## [RECORDS]

------------------------

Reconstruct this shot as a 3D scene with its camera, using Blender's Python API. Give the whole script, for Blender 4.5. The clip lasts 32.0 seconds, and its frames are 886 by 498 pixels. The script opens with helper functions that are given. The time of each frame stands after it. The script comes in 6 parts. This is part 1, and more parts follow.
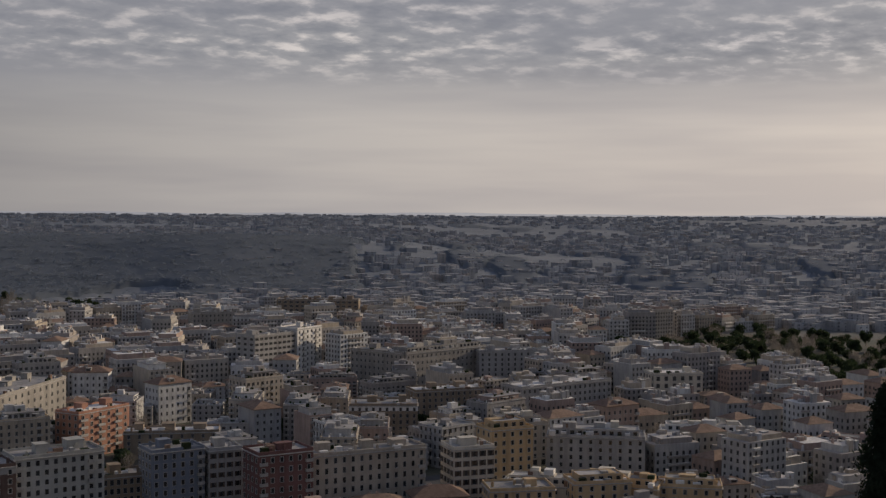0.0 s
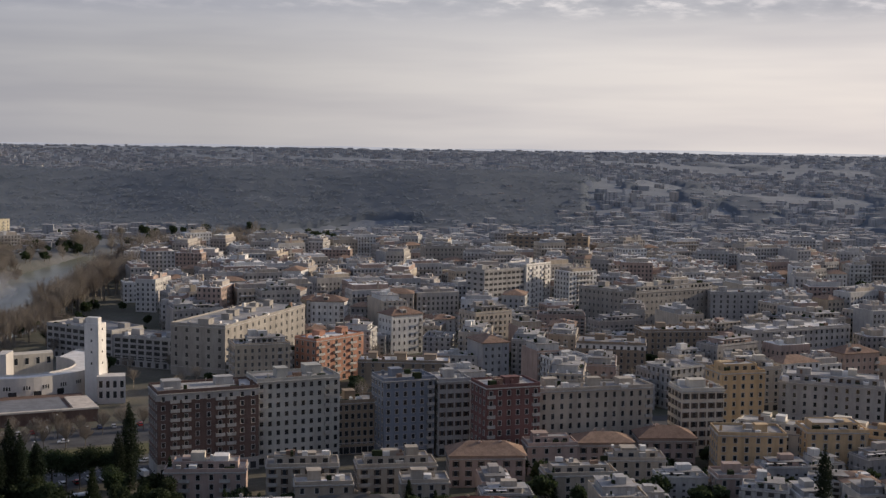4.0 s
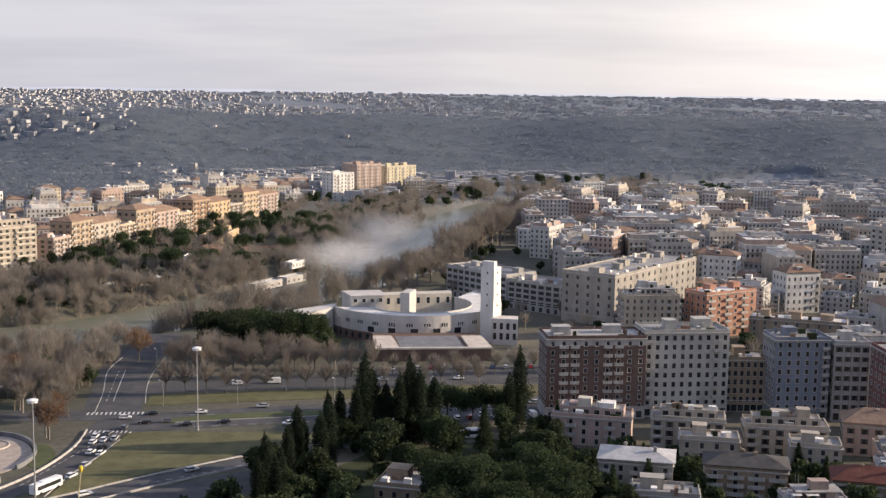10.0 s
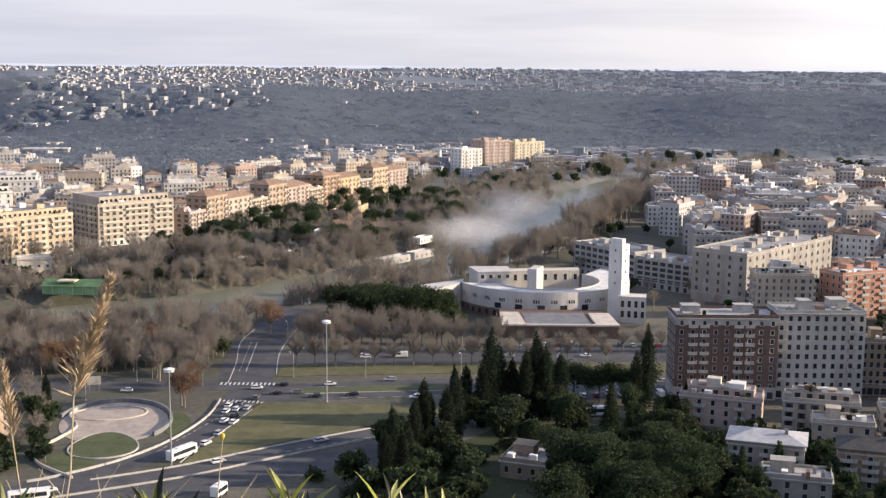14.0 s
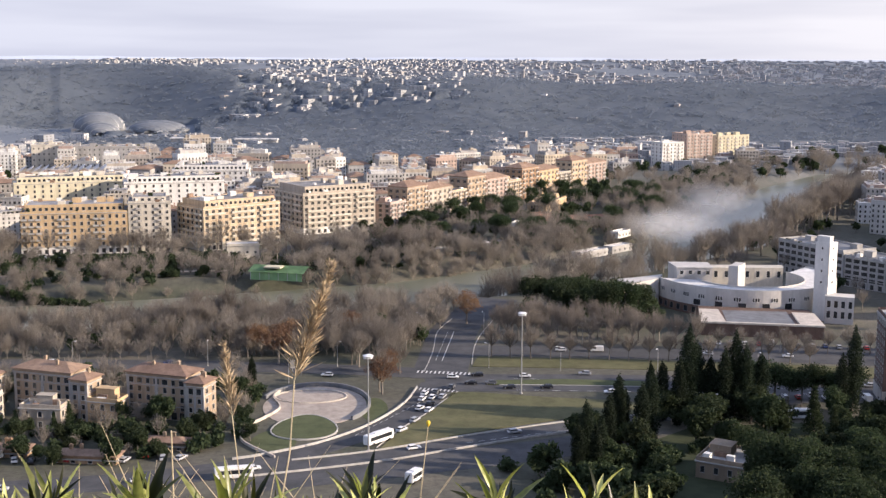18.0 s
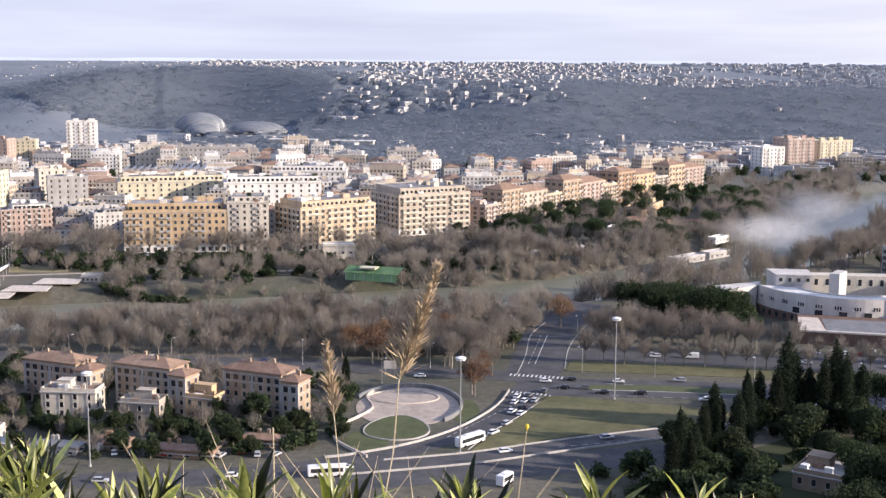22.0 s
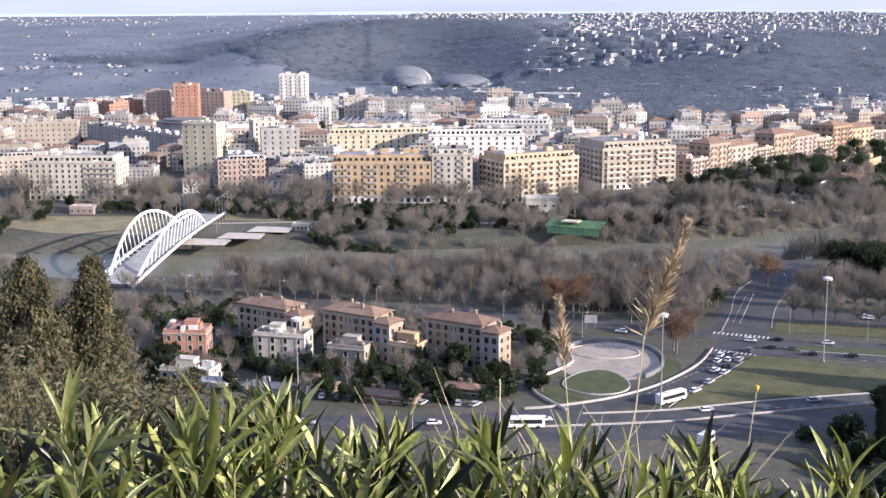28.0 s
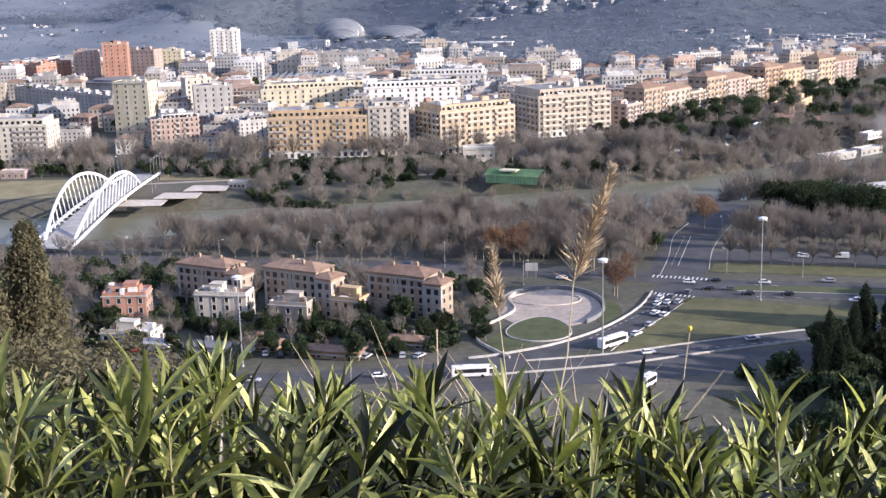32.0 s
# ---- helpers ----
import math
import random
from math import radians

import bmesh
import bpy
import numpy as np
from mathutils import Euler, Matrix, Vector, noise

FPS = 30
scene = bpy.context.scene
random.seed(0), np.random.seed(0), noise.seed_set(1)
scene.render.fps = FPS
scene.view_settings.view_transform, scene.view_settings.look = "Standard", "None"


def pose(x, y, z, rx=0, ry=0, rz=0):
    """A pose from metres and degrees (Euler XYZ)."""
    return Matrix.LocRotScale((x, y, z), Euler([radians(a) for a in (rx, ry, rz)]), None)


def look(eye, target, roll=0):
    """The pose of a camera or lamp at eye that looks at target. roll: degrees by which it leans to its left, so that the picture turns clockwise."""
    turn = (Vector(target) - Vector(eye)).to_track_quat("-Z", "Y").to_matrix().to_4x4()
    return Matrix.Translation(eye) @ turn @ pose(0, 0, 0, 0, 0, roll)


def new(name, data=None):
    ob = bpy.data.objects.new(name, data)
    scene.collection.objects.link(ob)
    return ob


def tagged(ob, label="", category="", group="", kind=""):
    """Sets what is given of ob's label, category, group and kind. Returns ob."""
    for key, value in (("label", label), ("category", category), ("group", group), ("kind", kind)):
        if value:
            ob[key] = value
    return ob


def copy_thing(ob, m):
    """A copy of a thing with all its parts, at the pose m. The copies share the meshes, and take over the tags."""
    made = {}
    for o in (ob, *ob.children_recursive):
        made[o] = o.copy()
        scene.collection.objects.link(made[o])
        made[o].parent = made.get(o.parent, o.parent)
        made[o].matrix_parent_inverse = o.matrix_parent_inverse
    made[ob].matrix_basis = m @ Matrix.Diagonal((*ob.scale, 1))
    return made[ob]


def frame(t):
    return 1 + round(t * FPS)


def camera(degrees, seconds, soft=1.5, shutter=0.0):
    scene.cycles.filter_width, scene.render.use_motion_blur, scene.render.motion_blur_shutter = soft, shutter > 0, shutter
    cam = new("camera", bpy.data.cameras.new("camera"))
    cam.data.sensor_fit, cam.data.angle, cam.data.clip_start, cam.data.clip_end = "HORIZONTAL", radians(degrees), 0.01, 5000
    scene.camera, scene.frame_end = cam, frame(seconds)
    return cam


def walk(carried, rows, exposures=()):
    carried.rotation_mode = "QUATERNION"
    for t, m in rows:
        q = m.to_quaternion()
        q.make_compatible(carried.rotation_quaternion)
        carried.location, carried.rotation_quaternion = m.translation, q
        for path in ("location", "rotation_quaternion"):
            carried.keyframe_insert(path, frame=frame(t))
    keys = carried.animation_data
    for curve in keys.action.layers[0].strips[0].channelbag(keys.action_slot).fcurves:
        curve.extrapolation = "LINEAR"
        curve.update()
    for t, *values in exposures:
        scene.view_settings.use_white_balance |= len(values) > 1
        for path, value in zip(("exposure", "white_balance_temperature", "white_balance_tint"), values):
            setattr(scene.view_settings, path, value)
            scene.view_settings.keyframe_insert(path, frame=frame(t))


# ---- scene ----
EYE_Z = 115.0


def aim(x, yaw, pitch, roll):
    """The eye a little beside the terrace's middle, turned right by yaw, up by pitch and rolled, in degrees."""
    return pose(x, 0, EYE_Z, 90 + pitch, 0, -yaw) @ pose(0, 0, 0, 0, 0, roll)


cam = camera(39.35, 32.0, soft=1.4)
walk(cam, [
    (0.0, aim(0.160, 45.92, -1.86, 0.32)),
    (0.5, aim(0.156, 43.06, -2.62, 0.12)),
    (1.0, aim(0.152, 41.08, -3.04, 0.13)),
    (1.5, aim(0.148, 40.61, -3.55, 0.59)),
    (2.0, aim(0.144, 39.26, -3.76, 0.75)),
    (2.5, aim(0.139, 38.00, -3.98, 0.66)),
    (4.5, aim(0.123, 33.69, -5.45, 0.95)),
    (5.0, aim(0.119, 31.66, -6.18, 1.04)),
    (5.5, aim(0.115, 30.36, -6.63, 0.93)),
    (6.0, aim(0.111, 27.89, -6.83, 0.61)),
    (6.5, aim(0.107, 26.71, -7.19, 0.47)),
    (7.0, aim(0.102, 25.32, -7.33, 0.48)),
    (7.5, aim(0.098, 23.53, -7.87, 0.64)),
    (8.0, aim(0.094, 22.71, -8.03, 0.84)),
    (8.5, aim(0.090, 21.94, -7.94, 0.87)),
    (9.0, aim(0.086, 20.48, -8.18, 0.87)),
    (9.5, aim(0.083, 18.25, -8.15, 0.74)),
    (10.0, aim(0.079, 17.30, -7.42, 0.81)),
    (10.5, aim(0.076, 16.02, -8.00, 1.14)),
    (11.0, aim(0.073, 15.45, -7.38, 0.55)),
    (11.5, aim(0.070, 15.25, -7.43, 0.70)),
    (12.0, aim(0.067, 14.66, -8.29, 0.70)),
    (12.5, aim(0.063, 14.03, -8.59, 0.60)),
    (13.0, aim(0.060, 13.10, -8.64, 0.27)),
    (13.5, aim(0.054, 12.20, -8.63, 0.36)),
    (15.5, aim(0.032, 8.53, -8.61, 0.50)),
    (16.0, aim(0.027, 7.13, -8.98, 0.43)),
    (16.5, aim(0.023, 5.40, -9.10, 0.29)),
    (17.0, aim(0.018, 4.66, -8.78, 0.41)),
    (17.5, aim(0.014, 4.07, -8.68, 0.42)),
    (18.0, aim(0.009, 2.17, -8.99, 0.23)),
    (18.5, aim(0.005, -0.23, -9.47, 0.05)),
    (19.0, aim(0.000, 0.00, -9.38, -0.00)),
    (19.5, aim(-0.003, -1.11, -9.47, -0.33)),
    (20.0, aim(-0.006, -1.19, -8.38, 0.15)),
    (20.5, aim(-0.009, -1.57, -8.37, 0.03)),
    (21.0, aim(-0.012, -1.13, -8.68, 0.20)),
    (21.5, aim(-0.015, -1.58, -8.89, 0.09)),
    (22.0, aim(-0.018, -2.24, -8.89, 0.36)),
    (22.5, aim(-0.021, -2.52, -8.82, 0.28)),
    (23.0, aim(-0.024, -2.56, -9.13, 0.30)),
    (23.5, aim(-0.027, -3.31, -10.61, -0.11)),
    (24.0, aim(-0.030, -3.96, -10.71, -0.28)),
    (24.5, aim(-0.033, -4.73, -10.88, -0.33)),
    (26.5, aim(-0.072, -7.30, -11.30, -0.56)),
    (27.0, aim(-0.100, -8.10, -11.32, -0.29)),
    (27.5, aim(-0.110, -10.10, -11.09, -0.24)),
    (28.0, aim(-0.120, -11.70, -11.06, -0.29)),
    (28.5, aim(-0.125, -13.26, -10.77, -0.36)),
    (29.0, aim(-0.130, -14.44, -10.46, -0.55)),
    (29.5, aim(-0.144, -15.08, -10.86, -0.38)),
    (30.0, aim(-0.157, -16.16, -10.86, -0.37)),
    (30.5, aim(-0.165, -16.99, -10.46, -0.47)),
    (31.0, aim(-0.125, -14.54, -10.19, -0.02)),
    (31.5, aim(-0.110, -8.68, -12.37, -1.26)),
    (32.0, aim(-0.094, -8.90, -13.32, -1.66)),
], exposures=[(0.0, -0.68, 6280, 14), (2.5, -0.33, 6180, 14), (5.0, 0.19, 6130, 15), (6.0, 0.51, 6230, 16), (9.0, 0.72, 6280, 15), (13.0, 0.92, 6130, 15),
              (19.0, 1.01, 5880, 17), (24.5, 1.11, 5530, 18), (32.0, 1.13, 5380, 18.5)])

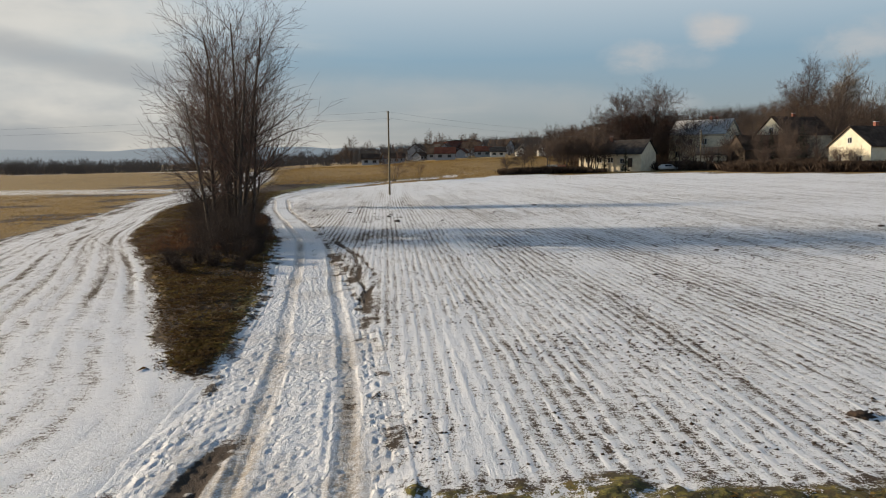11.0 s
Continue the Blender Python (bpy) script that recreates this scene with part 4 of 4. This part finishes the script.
def opening(kind, root, side, along, sill, w, h, half_l, half_w, pane=None):
    """A window or door set on a wall: side is 'f', 'b' (long walls), 'l' or 'r' (gables)."""
    def at(a, out0, out1, z0, z1, aw):
        if side in "fb":
            s = -1 if side == "f" else 1
            ys = sorted((s * (half_w + out0), s * (half_w + out1)))
            return (a - aw / 2, ys[0], z0), (a + aw / 2, ys[1], z1)
        s = -1 if side == "l" else 1
        xs = sorted((s * (half_l + out0), s * (half_l + out1)))
        return (xs[0], a - aw / 2, z0), (xs[1], a + aw / 2, z1)

    frame_box = at(along, -0.10, 0.03, sill, sill + h, w)
    thing = box_part(kind, *frame_box, FRAME if kind == "window" else BOARDS, root)
    if kind == "window":
        for s in (-1, 1):
            lo, hi = at(along + s * w * 0.235, 0.0, 0.036, sill + 0.08, sill + h - 0.08, w * 0.40)
            box_part("pane", lo, hi, GLASS, thing)
        lo, hi = at(along, 0.03, 0.10, sill - 0.08, sill, w + 0.15)
        box_part("sill", lo, hi, FRAME, thing)
    return thing


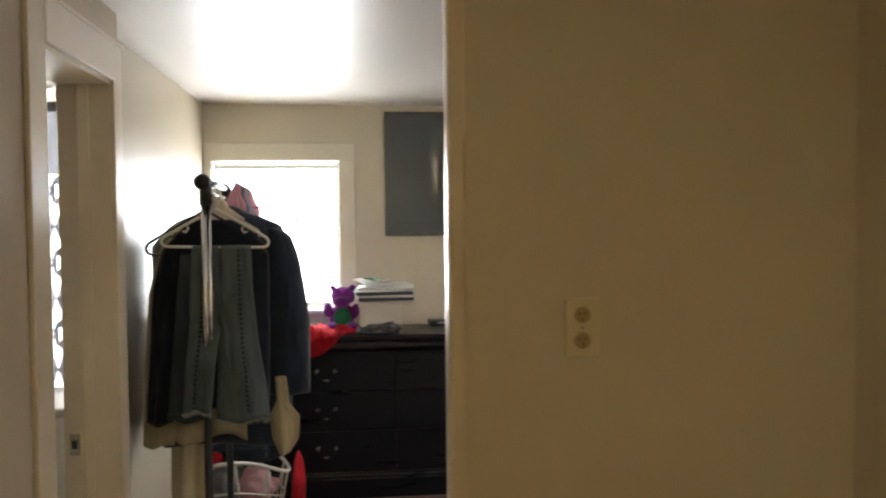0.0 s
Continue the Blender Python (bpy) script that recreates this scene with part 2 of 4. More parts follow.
def tie_dye():
    """A fleece of dusty rose with cream and violet patches, their lean painting in window light and shade."""
    m = surface("rose_fleece", (0.63, 0.345, 0.365), (0.44, 0.205, 0.235), 0.92, 9, 320, 0.5, spec=0.1, sheen=0.25)
    t = m.node_tree
    b = t.nodes["Principled BSDF"]
    base = b.inputs["Base Color"].links[0].from_socket
    coord = t.nodes.new("ShaderNodeTexCoord")
    for size, seat, colour, low, high in ((2.4, (4.1, 2.3, 0), (0.86, 0.66, 0.58), 0.53, 0.72), (3.1, (9.2, 5.6, 0), (0.74, 0.54, 0.60), 0.62, 0.78), (7.0, (2.2, 8.8, 0), (0.26, 0.10, 0.14), 0.54, 0.70)):
        move = t.nodes.new("ShaderNodeMapping")
        move.inputs["Location"].default_value, move.inputs["Scale"].default_value, move.inputs["Rotation"].default_value = seat, (1.7, 0.65, 1), (0, 0, radians(-12))
        n = t.nodes.new("ShaderNodeTexNoise")
        n.inputs["Scale"].default_value, n.inputs["Detail"].default_value, n.inputs["Distortion"].default_value = size, 3, 0.6
        lean, add = t.nodes.new("ShaderNodeVectorMath"), t.nodes.new("ShaderNodeMath")
        lean.operation = "DOT_PRODUCT"
        # Cream gathers where window light falls, the dark tone where the far edge shades.
        lean.inputs[1].default_value = (0.10, -0.26, 0) if size < 5 else (-0.08, 0.16, 0)
        add.inputs[1].default_value = 0.0
        t.links.new(coord.outputs["Object"], lean.inputs[0])
        t.links.new(lean.outputs["Value"], add.inputs[1])
        t.links.new(n.outputs["Fac"], add.inputs[0])
        r = t.nodes.new("ShaderNodeMapRange")
        shift = 0.72 if size < 5 else -0.46
        r.inputs["From Min"].default_value, r.inputs["From Max"].default_value = low + shift, high + shift
        x = t.nodes.new("ShaderNodeMix")
        x.data_type = "RGBA"
        x.inputs["B"].default_value = (*colour, 1)
        t.links.new(coord.outputs["Object"], move.inputs["Vector"])
        t.links.new(move.outputs[0], n.inputs["Vector"])
        t.links.new(add.outputs[0], r.inputs["Value"])
        t.links.new(r.outputs[0], x.inputs["Factor"])
        t.links.new(base, x.inputs["A"])
        base = x.outputs["Result"]
    t.links.new(base, b.inputs["Base Color"])
    return m


FLEECE = tie_dye()


# ---- building helpers ----
def finish(name, bm, material, smooth=False):
    bmesh.ops.recalc_face_normals(bm, faces=bm.faces)
    me = bpy.data.meshes.new(name)
    bm.to_mesh(me)
    bm.free()
    me.materials.append(material)
    if smooth:
        me.polygons.foreach_set("use_smooth", [True] * len(me.polygons))
    return me


def part(name, bm, material, parent, label="", smooth=False):
    """One mesh under a thing or under a part, its vertices given in the world."""
    ob = new(name, finish(name, bm, material, smooth))
    ob.parent = parent
    bpy.context.view_layer.update()
    ob.matrix_parent_inverse = parent.matrix_world.inverted()
    return tagged(ob, label)


def thing(name, label, category, where=(0, 0, 0), group="", kind=""):
    ob = new(name)
    ob.empty_display_size = 0.05
    ob.location = where
    bpy.context.view_layer.update()
    return tagged(ob, label, category, group, kind)


def solid(name, bm, material, label="", category="", group="", kind="", smooth=False):
    """A thing of one mesh."""
    return tagged(new(name, finish(name, bm, material, smooth)), label, category, group, kind)


def box(x0, x1, y0, y1, z0, z1, bevel=0.0, seg=2, bm=None):
    own = bmesh.new()
    bmesh.ops.create_cube(own, size=1)
    for v in own.verts:
        v.co = ((x0 + x1) / 2 + v.co.x * (x1 - x0), (y0 + y1) / 2 + v.co.y * (y1 - y0), (z0 + z1) / 2 + v.co.z * (z1 - z0))
    if bevel:
        bmesh.ops.bevel(own, geom=own.edges[:], offset=bevel, segments=seg, affect="EDGES", profile=0.5)
    if bm is None:
        return own
    join(bm, own)
    return bm


def join(bm, other):
    me = bpy.data.meshes.new("joined")
    other.to_mesh(me)
    other.free()
    bm.from_mesh(me)
    bpy.data.meshes.remove(me)


def moved(bm, m):
    bmesh.ops.transform(bm, matrix=m, verts=bm.verts)
    return bm


def tube(points, radius, sides=8, closed=False, bm=None):
    """A round bar swept along points."""
    bm = bm or bmesh.new()
    pts = [Vector(p) for p in points]
    n = len(pts)
    rings, side = [], None
    for i, p in enumerate(pts):
        a, b = pts[(i - 1) % n] if closed or i else p, pts[(i + 1) % n] if closed or i < n - 1 else p
        ahead = (b - a).normalized()
        if side is None:
            side = ahead.orthogonal().normalized()
        side = (side - ahead * side.dot(ahead)).normalized()
        up = ahead.cross(side)
        r = radius(i / max(n - 1, 1)) if callable(radius) else radius
        rings.append([bm.verts.new(p + (side * math.cos(k * 2 * math.pi / sides) + up * math.sin(k * 2 * math.pi / sides)) * r) for k in range(sides)])
    for i in range(n if closed else n - 1):
        a, b = rings[i], rings[(i + 1) % n]
        for k in range(sides):
            bm.faces.new((a[k], a[(k + 1) % sides], b[(k + 1) % sides], b[k]))
    if not closed:
        bm.faces.new(rings[0][::-1])
        bm.faces.new(rings[-1])
    return bm


def lathe(profile, where=(0, 0, 0), turn=None, sides=24):
    """A turned body from (radius, height) pairs about its own z axis."""
    bm = bmesh.new()
    rings = [[bm.verts.new((max(r, 1e-4) * math.cos(k * 2 * math.pi / sides), max(r, 1e-4) * math.sin(k * 2 * math.pi / sides), h)) for k in range(sides)] for r, h in profile]
    for a, b in zip(rings, rings[1:]):
        for k in range(sides):
            bm.faces.new((a[k], a[(k + 1) % sides], b[(k + 1) % sides], b[k]))
    bm.faces.new(rings[0][::-1])
    bm.faces.new(rings[-1])
    m = Matrix.Translation(where)
    return moved(bm, m @ turn if turn else m)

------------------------

## [WRITTEN PROBLEM]
Only the lines from the one with "from mathutils import" to the one with "pose from metres" are wanted; extract them exactly, both ends included.

## [SOLUTION]
from mathutils import Euler, Matrix, Vector, noise

FPS = 30
scene = bpy.context.scene
random.seed(0), np.random.seed(0), noise.seed_set(1)
scene.render.fps = FPS
scene.view_settings.view_transform, scene.view_settings.look = "Standard", "None"


def pose(x, y, z, rx=0, ry=0, rz=0):
    """A pose from metres and degrees (Euler XYZ)."""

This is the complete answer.